Cosmétique du chaos
Publié le 9 Mai 2020
Sur la surface du miroir, ton visage se trouble en risées capricieuses. Aucune blessure n’a dévasté ta face, aucun mal n’a corrompu tes chairs, tu es simplement là, à peine remise d’une opération de chirurgie esthétique tout à fait anodine, à contempler quelque chose d’aberrant, quelque chose de mouvant et d’instable dans laquelle tu ne te reconnais absolument pas.
J'ai repéré ce court roman d'une centaine de pages sur bookstagram il y a quelques temps et je me suis laissée surprendre par cet ovni signé Camille Espedite et publié chez Actes sud : une satire sociale, voire une dystopie, évidemment empreinte de réflexions philosophiques, mais surtout une écriture très sophistiquée, proche d'une certaine poésie. Premier étonnement : le livre est écrit à la deuxième personne. Il s'adresse à Hasna, qui vient de subir une opération de chirurgie esthétique réputée anodine. Suite à son licenciement, elle se voit en effet contrainte d'accepter les préconisations de sa conseillère de réinsertion dans l'emploi et de procéder à une série d'améliorations afin de "se révéler pleinement". En plus des modifications sur son visage et d'une liposuccion des cuisses et du bas-ventre, son sexe sera également opéré. Hasna vit très mal ces interventions successives. Elle ressent un besoin viscéral et de plus en plus prégnant d'intimité et de pudeur. Elle sombre peu à peu dans une étrange résistance proche de la folie. Récit d'anticipation sur la question de l'apparence normée, Cosmétique du chaos évoque surtout l'appartenance à une société baignée par la surveillance de masse et la transparence.
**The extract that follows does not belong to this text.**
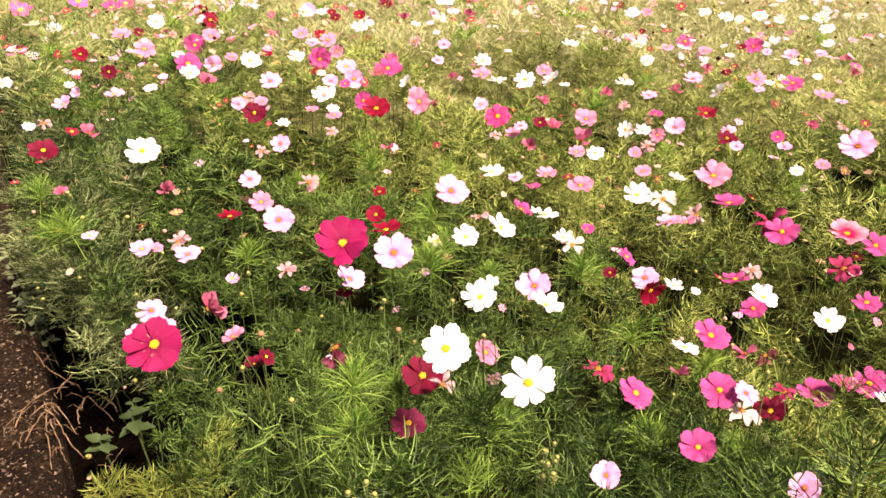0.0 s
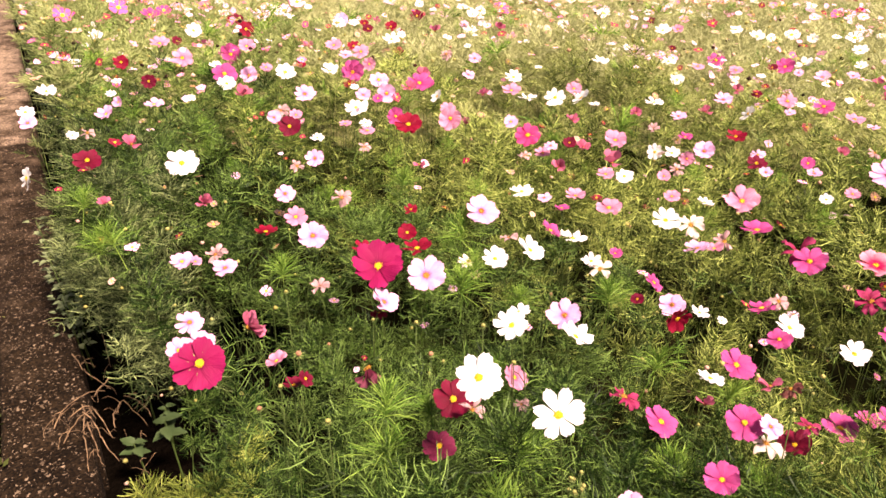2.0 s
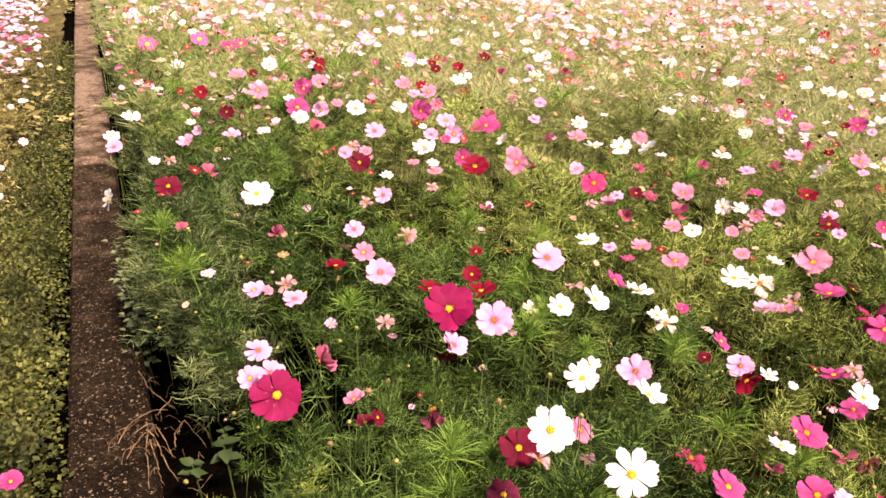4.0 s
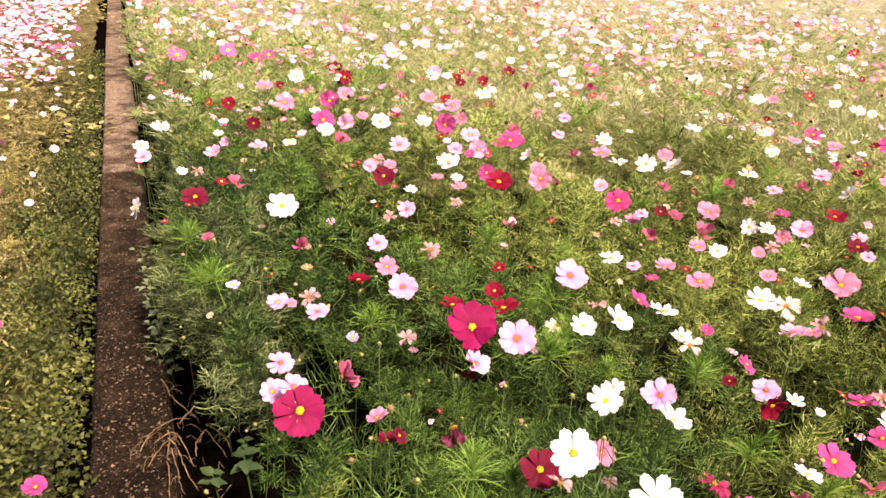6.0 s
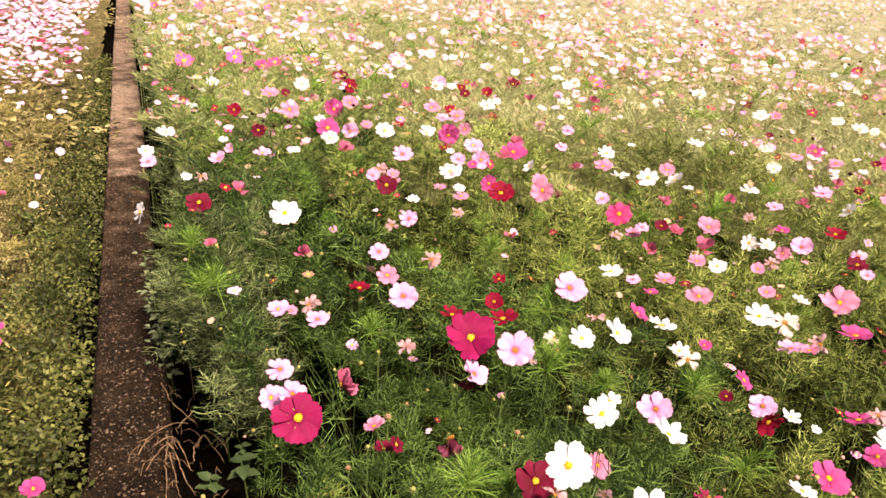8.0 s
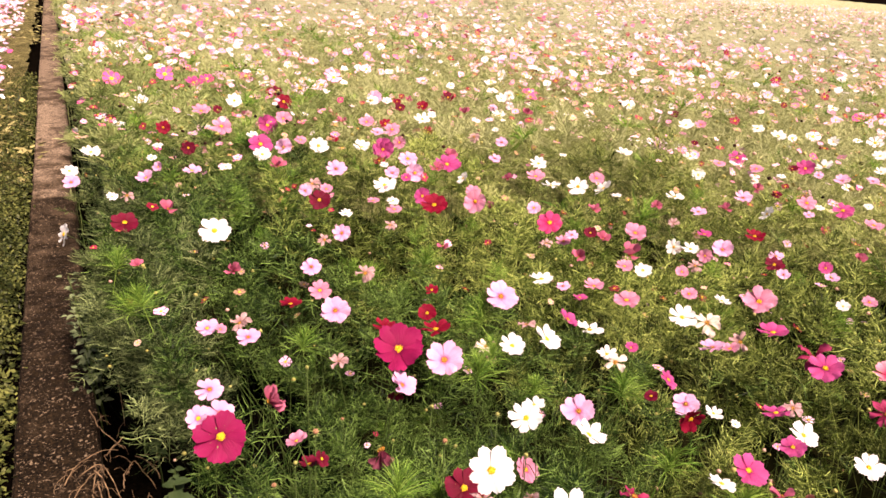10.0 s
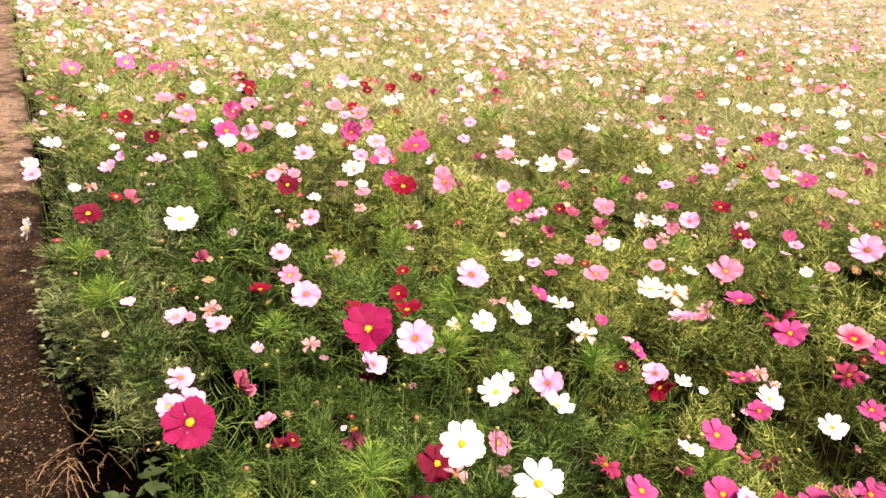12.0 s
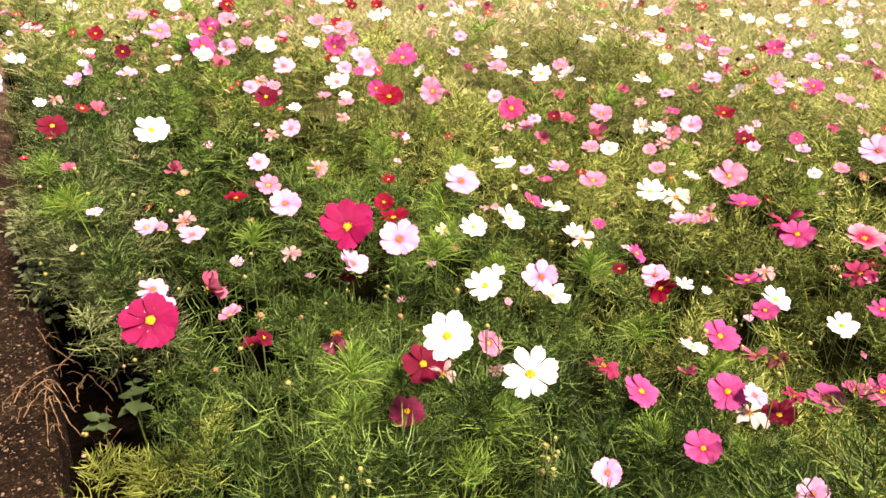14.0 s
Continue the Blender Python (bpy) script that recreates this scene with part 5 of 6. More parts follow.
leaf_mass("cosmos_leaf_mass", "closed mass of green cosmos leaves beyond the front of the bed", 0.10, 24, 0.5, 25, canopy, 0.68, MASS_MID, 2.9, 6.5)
leaf_mass("cosmos_leaf_mass", "closed mass of straw-green leaves far across the field, paled for haze", 0.015, 60, 0.5, 45, canopy, 0.72, MASS_FAR, 6.3, 99)
leaf_mass("low_bed_leaf_mass", "closed mass of low olive leaves in the neighbouring bed", -12, -0.34, -4.0, 45, lambda x, y: 0.06 + 0.09 * min(1.0, max(0.0, (y - 3) / 3)), 1.0, MASS_BED, 0.0, 99)
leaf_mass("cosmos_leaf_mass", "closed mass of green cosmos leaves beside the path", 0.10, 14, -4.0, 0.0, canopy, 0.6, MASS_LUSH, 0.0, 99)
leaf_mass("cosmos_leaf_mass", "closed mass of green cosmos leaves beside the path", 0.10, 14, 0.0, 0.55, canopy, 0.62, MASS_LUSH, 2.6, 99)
# Added sheet: the shade between the plants as a near-black surface.
leaf_mass("gap_shade_sheet", "near-black sheet under the leaves, standing in for shade between plants", 0.10, 5.0, 0.0, 5.2, canopy, 0.36, GAP_SHADE, 0.0, 3.2)

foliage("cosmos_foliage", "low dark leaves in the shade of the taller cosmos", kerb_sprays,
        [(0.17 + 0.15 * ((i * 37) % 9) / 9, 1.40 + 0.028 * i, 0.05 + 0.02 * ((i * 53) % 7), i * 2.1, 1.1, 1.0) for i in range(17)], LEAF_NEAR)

# bright tips where the shoots crowd together
marked = [(0.321, 1.022, 0.575, 1.25), (0.335, 1.05, 0.55, 1.0), (0.09, 1.715, 0.545, 1.1), (0.07, 1.74, 0.52, 1.0), (0.466, 0.928, 0.56, 1.15), (0.66, 0.86, 0.51, 1.05), (0.767, 0.994, 0.50, 1.0),
          (0.555, 1.231, 0.60, 1.15), (0.60, 1.26, 0.58, 1.0), (0.86, 1.21, 0.51, 1.1), (0.80, 1.02, 0.51, 1.1), (0.72, 1.50, 0.53, 1.2), (0.62, 1.86, 0.53, 1.2), (0.74, 1.80, 0.51, 1.1), (0.07, 2.0, 0.51, 1.0), (0.36, 1.55, 0.49, 1.0), (0.87, 0.93, 0.50, 1.0)]
foliage("cosmos_shoot_tips", "bright yellow-green feathery shoot tips among the foliage", near_shoots, shoot_places(4, 60, 0.3, 2.4, 2.4, 0.95), LEAF_TIP, 0.25)
foliage("cosmos_shoot_tips", "star-like tufts of young bright green threads", star_tips,
        [(x, y, under(x, y, z + 0.02), i * 1.3, s, s) for i, (x, y, z, s) in enumerate(marked)] + shoot_places(24, 26, 0.3, 2.2, 2.2, 0.8), LEAF_TIP, 0.25)
foliage("cosmos_shoot_tips", "yellowing feathery shoots low beside the kerb", near_shoots,
        [(0.045 + 0.05 * k + 0.01 * math.sin(k * 9), 1.275 + 0.03 * math.sin(k * 5), 0.33 + 0.02 * math.sin(k * 3), k * 1.1, 1.15, 0.9) for k in range(4)] + [(0.02, 1.22, 0.28, 0.4, 1.0, 0.8), (0.10, 1.22, 0.33, 2.0, 1.1, 0.9), (0.17, 1.20, 0.36, 3.0, 1.0, 0.9)], LEAF_GOLD, 0.4)
foliage("cosmos_shoot_tips", "yellow-green shoot tips further into the bed", mid_shoots, shoot_places(5, 330, 2.2, 6.3, 6.3, 1.15), LEAF_TIP)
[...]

La suffocation du personnage comme du lecteur est dû à ce balisage sans faille d'une fiction pas si futuriste : on ne peut se rendre en supermarché sans son smartphone, on doit montrer son visage pour entrer dans les immeubles, on s'appelle en visio, on doit entretenir son identité numérique, on subit des opérations de chirurgie esthétique pour garder ses chances sur le marché de l'emploi... Organique et sensuel, le style d'écriture est un concentré d'ornements littéraires : y foisonnent du vocabulaire soutenu (alacrité, bacchanale, iconoclaste...), des adjectifs originaux (obséquieux, narquois, crailleuse, ...), des néologismes ("tu furibardes", "tu fauves", "tu nicotines"...), etc. L'imbrication des mots, souvent complexes, associée au choix d'utiliser la deuxième personne du singulier, nous attrape et nous dérange. Ce n'est pas toujours facile à lire mais j'ai trouvé cet exercice enrichissant et la prose originale. Une écriture recherchée, un ton sombre voire glauque et un propos intéressant et percutant : une lecture à tenter !
Soudain une lune brutale s'écarquille à la fenêtre.
À peine sortie de l’ascenseur, tu te kaléidoscopes. L'open space invite à la circulation des regards. Le tien explose littéralement. Tu baisses les yeux et glisses timidement sur le sol jusqu'à une chaise sur la gauche qui te fond dans son immobilité.
Le jour suivant, la clinique t'accueille à l'heure convenue dans un soupir de portes vitrées et un sourire charte qualité. Tu es prise en otage dès ton arrivée, te laisses guider vers la chambre médicalisée, déshabillée à quatre mains, telle une reine, Cléopâtre à la beauté éternelle. La vulve est un visage. L'infirmière te l'explique : tu dois assumer ta féminité, tailler tes petites lèvres te permettra de ne pas avoir peur de les exhiber au moment opportun, tu gagneras ainsi en confiance, en attractivité naturelle. Il ne s'agit pas de déflorer la personnalité de ton sexe, encore moins d'atténuer son originalité, il s'agit de le lustrer comme un bijou pour qu'il resplendisse pleinement.